I am absolutely knocked-over by your efforts. You put in a lot of work. If you didn’t have gentoo already installed, that takes some people many hours just to get that done. Running the test program also took a lot of time.

The gentoo vm emerge I was running while we were conversing completed after 19 hrs with 6 cpus measured by “time” process. I will continue to try to get that down. I do have threads going on gentoo forum on this issue. I think some of the threads you saw on the gentoo forum were probably mine.

Prior to trying similar efforts to yours, I have been looking at my speedup code cpumode (that was compiled from internet source) vs the cpupower that is in the openSUSE repos. I did install cpupower. I was setting up to run some comparisons to see if the speedups were similar. I think they will be. cpupower has broader functionality than cpumode. I take much longer than you. I am 84 and neurons/fingers aren’t very dexterous any more.

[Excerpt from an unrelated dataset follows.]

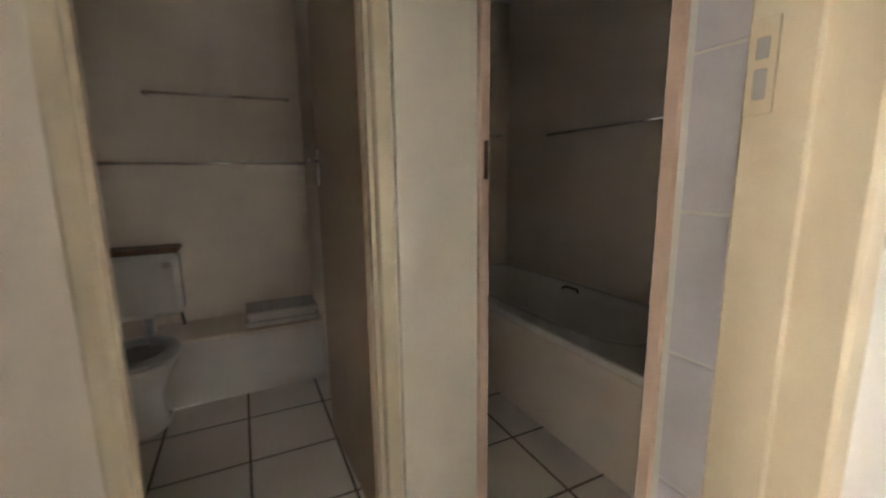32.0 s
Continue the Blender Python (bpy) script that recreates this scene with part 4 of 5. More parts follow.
# wall cupboards
wc = thing("wall_cupboard", "tall pink-brown wooden wall cupboards up to the ceiling", "cupboard")
f = Bm()
f.box(-3.146, 6.645, 1.66, -3.126, 6.968, 2.789, 0.003)
part("end_panel", f, CABINET, wc)
f = Bm()
f.box(-3.126, 6.66, 1.655, -0.46, 6.968, 1.675, 0.003)
part("bottom_board", f, CABINET_FRAME, wc)
# near-black board paints the shade seen past the ajar doors
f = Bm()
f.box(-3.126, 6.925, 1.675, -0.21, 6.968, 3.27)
part("back_board", f, INSIDE_SHADE, wc)
for a, c in ((-3.146, -3.09), (-2.615, -2.55), (-2.095, -2.035), (-1.59, -1.515), (-1.095, -1.025), (-0.59, -0.47)):
    f = Bm()
    f.box(a, 6.64, 1.69, c, 6.66, 3.23, 0.003)
    part("stile", f, CABINET_FRAME, wc)
for e, g in ((1.65, 1.69), (3.23, 3.285)):
    f = Bm()
    f.box(-3.146, 6.638, e, -0.47, 6.66, g, 0.003)
    part("rail", f, CABINET_FRAME, wc)
for a, c, hx, piv, ang in ((-3.125, -2.59, -3.08, -2.59, -9.0), (-2.546, -2.079, -2.118, -2.546, -0.8), (-2.048, -1.572, -2.005, -1.572, 4.0), (-1.533, -1.082, -1.13, -1.533, -6.5), (-1.04, -0.575, -0.995, -0.575, 0.6)):
    f = Bm()
    f.box(a, 6.618, 1.69, c, 6.636, 3.228, 0.004)
    f, m = swing(f, (piv, 6.636), -abs(ang) if piv == a else abs(ang))
    dr = part("cupboard_door", f, CABINET, wc)
    p0 = m @ Vector((hx, 6.618, 1.825))
    outv = (m.to_3x3() @ Vector((0, -1, 0)))
    bar_handle(dr, p0, (0, 0, 1), outv)
for x in (-2.584, -1.559, -0.55):
    for z in (1.82, 3.05):
        hinge_plate(wc, (x, 6.640, z), 0.034, 0.055, "y")

cc = thing("corner_cupboard", "tall pink-brown wooden cupboard on the tiled side wall", "cupboard")
# this side's shade is put into its wood colour
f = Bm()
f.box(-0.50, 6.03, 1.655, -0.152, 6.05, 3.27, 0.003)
part("end_panel", f, CABINET_END_SHADED, cc, "brown end panel, its colour darkened for shade")
f = Bm()
f.box(-0.49, 6.05, 1.655, -0.152, 6.967, 1.675)
part("bottom_board", f, CABINET_FRAME, cc)
for a, c, e, g in ((6.03, 6.09, 1.655, 3.27), (6.54, 6.637, 1.655, 3.27), (6.09, 6.54, 1.655, 1.69), (6.09, 6.54, 3.23, 3.27)):
    f = Bm()
    f.box(-0.512, a, e, -0.495, c, g, 0.003)
    part("stile", f, CABINET_FRAME, cc)
f = Bm()
f.box(-0.532, 6.083, 1.69, -0.514, 6.525, 3.228, 0.004)
dr = part("cupboard_door", f, CABINET, cc)
bar_handle(dr, (-0.532, 6.165, 1.825), (0, 0, 1), (-1, 0, 0))

# double socket with a plug, flex and charger
sc = thing("wall_socket", "white double wall socket with a plug in it", "socket")
f = Bm()
f.box(-1.385, 6.926, 1.50, -1.245, 6.9615, 1.62, 0.004)
part("plate", f, PLASTIC, sc)
for cx in (-1.348, -1.282):
    f = Bm()
    f.box(cx - 0.008, 6.921, 1.592, cx + 0.008, 6.926, 1.612, 0.002)
    part("rocker", f, PLASTIC, sc)
for dx, dz in ((0, 0.02), (-0.015, -0.01), (0.015, -0.01)):
    f = Bm()
    f.tube([(-1.282 + dx, 6.9255, 1.55 + dz), (-1.282 + dx, 6.924, 1.55 + dz)], 0.0045, 8)
    part("pin_hole", f, BLACK_PLASTIC, sc)
pl = thing("plug", "white plug with grey flex to a small black charger", "plug")
f = Bm()
f.box(-1.372, 6.888, 1.53, -1.322, 6.9255, 1.58, 0.012)
part("plug_body", f, PLASTIC, pl)
f = Bm()
pts = []
rnd = random.Random(3)
way = ((-1.372, 6.905, 1.545), (-1.385, 6.90, 1.47), (-1.39, 6.915, 1.38), (-1.375, 6.92, 1.27), (-1.40, 6.915, 1.24), (-1.385, 6.925, 1.12), (-1.392, 6.92, 1.03), (-1.42, 6.91, 0.98), (-1.47, 6.90, 0.956), (-1.45, 6.87, 0.955), (-1.39, 6.84, 0.956), (-1.32, 6.80, 0.9495), (-1.22, 6.79, 0.9495), (-1.12, 6.84, 0.9495), (-1.02, 6.885, 0.9495), (-0.93, 6.89, 0.9495), (-0.88, 6.895, 0.955))
for i in range(len(way) - 1):
    for k in range(6):
        u = k / 6
        p = [way[max(i - 1, 0)], way[i], way[i + 1], way[min(i + 2, len(way) - 1)]]
        pts.append(tuple(0.5 * ((2 * p[1][d]) + (-p[0][d] + p[2][d]) * u + (2 * p[0][d] - 5 * p[1][d] + 4 * p[2][d] - p[3][d]) * u * u + (-p[0][d] + 3 * p[1][d] - 3 * p[2][d] + p[3][d]) * u ** 3) for d in range(3)))
pts.append(way[-1])
f.tube(pts, 0.0032, 6)
part("flex", f, DARK_HINGE, pl)
f = Bm()
f.box(-0.93, 6.86, 0.946, -0.865, 6.905, 0.975, 0.009)
part("charger", f, BLACK_PLASTIC, pl)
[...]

Need clarification of your table.
CPUs refers to to the number of cpus allocated to the vm, I believe.
Cores per CPU is an unknown parameter to me. I never knew you could change that. How is that done. I need to investigate that or is it only for i9 chips?

I do see 70% improvement between 16 cpus vs 4 cpus assigned to the vm. I do need to understand the Cores per CPU though. It looks like 16 cpus with 1 Core per CPU is about 20% worse than 4 cpus cwith 4 cores per cpu. Changing cores per cpu from 4 to 1 looks like the biggest part of the 70%. I might give a couple percent to host speed up.

I concur with the observations you made from your data. The conclusions might help some openSUSE users of vms. As a broken down engineer though, I will need to replicate your conclusions.

thanks for the efforts. I will bump my gentoo libvirt vm up to 8 cpus. I will continue to optimize the gentoo emerge process. As I see anything additional, I will post.